- What is needed
Copy nothing but the text: reproduce each line of the listing exactly and leave the pictures out.

- Data extract
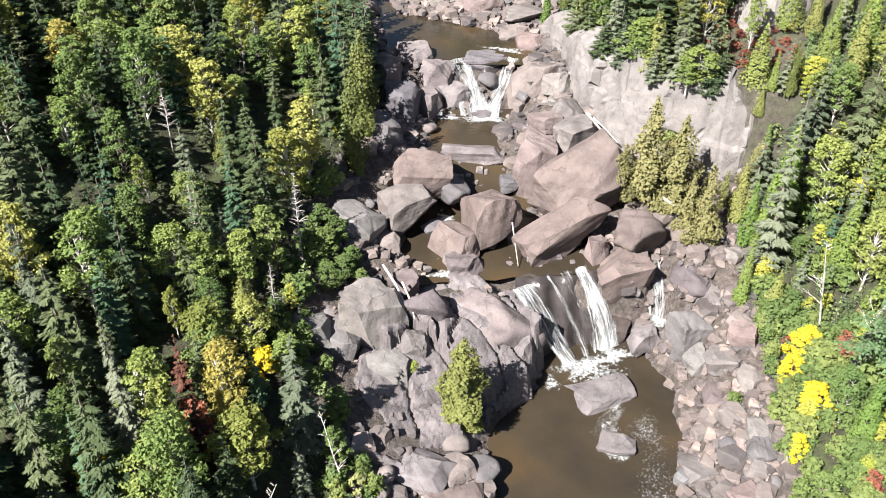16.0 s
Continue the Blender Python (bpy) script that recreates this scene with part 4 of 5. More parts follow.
for k, (x, y) in enumerate([(15.2 + 1.7 * (k % 6) + 0.7 * (k // 6 % 2), 39.4 + 1.5 * (k // 6) + 0.3 * math.sin(k)) for k in range(36)]):
    plant("red", x, y, 1.0, 50 * k, k, "low red-leaved shrub on the bare ledge", "red shrubs", 2.0)
plant("bare_birch", 21.8, 13.2, 12.0, 30, 1, "leafless white birch with forked top", lean=(0, -14))
plant("bare_birch", 27.5, 4.5, 10.0, 200, 1, "leafless white birch with forked top")
plant("old_cedar", 8.3, 32.2, 12.5, 0, 0, "golden cedar in front of the pale cliff", z=10.8)
plant("old_cedar", 11.2, 30.6, 11.5, 80, 1, "golden cedar in front of the pale cliff", z=10.4)
plant("old_cedar", 5.8, 32.4, 6.5, 120, 2, "golden cedar in front of the pale cliff", z=11.2)
plant("old_cedar", 13.4, 26.0, 9.5, 30, 2, "ragged golden cedar among the bank boulders", stretch=0.8)
plant("old_cedar", 12.2, 28.0, 7.0, 30, 0, "ragged golden cedar among the bank boulders", stretch=0.9)
plant("cedar", 16.0, 18.6, 7.0, 0, 0, "small golden-green cedar above the shore boulders", stretch=0.9)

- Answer
16.0 s
Continue the Blender Python (bpy) script that recreates this scene with part 4 of 5. More parts follow.
for k, (x, y) in enumerate([(15.2 + 1.7 * (k % 6) + 0.7 * (k // 6 % 2), 39.4 + 1.5 * (k // 6) + 0.3 * math.sin(k)) for k in range(36)]):
    plant("red", x, y, 1.0, 50 * k, k, "low red-leaved shrub on the bare ledge", "red shrubs", 2.0)
plant("bare_birch", 21.8, 13.2, 12.0, 30, 1, "leafless white birch with forked top", lean=(0, -14))
plant("bare_birch", 27.5, 4.5, 10.0, 200, 1, "leafless white birch with forked top")
plant("old_cedar", 8.3, 32.2, 12.5, 0, 0, "golden cedar in front of the pale cliff", z=10.8)
plant("old_cedar", 11.2, 30.6, 11.5, 80, 1, "golden cedar in front of the pale cliff", z=10.4)
plant("old_cedar", 5.8, 32.4, 6.5, 120, 2, "golden cedar in front of the pale cliff", z=11.2)
plant("old_cedar", 13.4, 26.0, 9.5, 30, 2, "ragged golden cedar among the bank boulders", stretch=0.8)
plant("old_cedar", 12.2, 28.0, 7.0, 30, 0, "ragged golden cedar among the bank boulders", stretch=0.9)
plant("cedar", 16.0, 18.6, 7.0, 0, 0, "small golden-green cedar above the shore boulders", stretch=0.9)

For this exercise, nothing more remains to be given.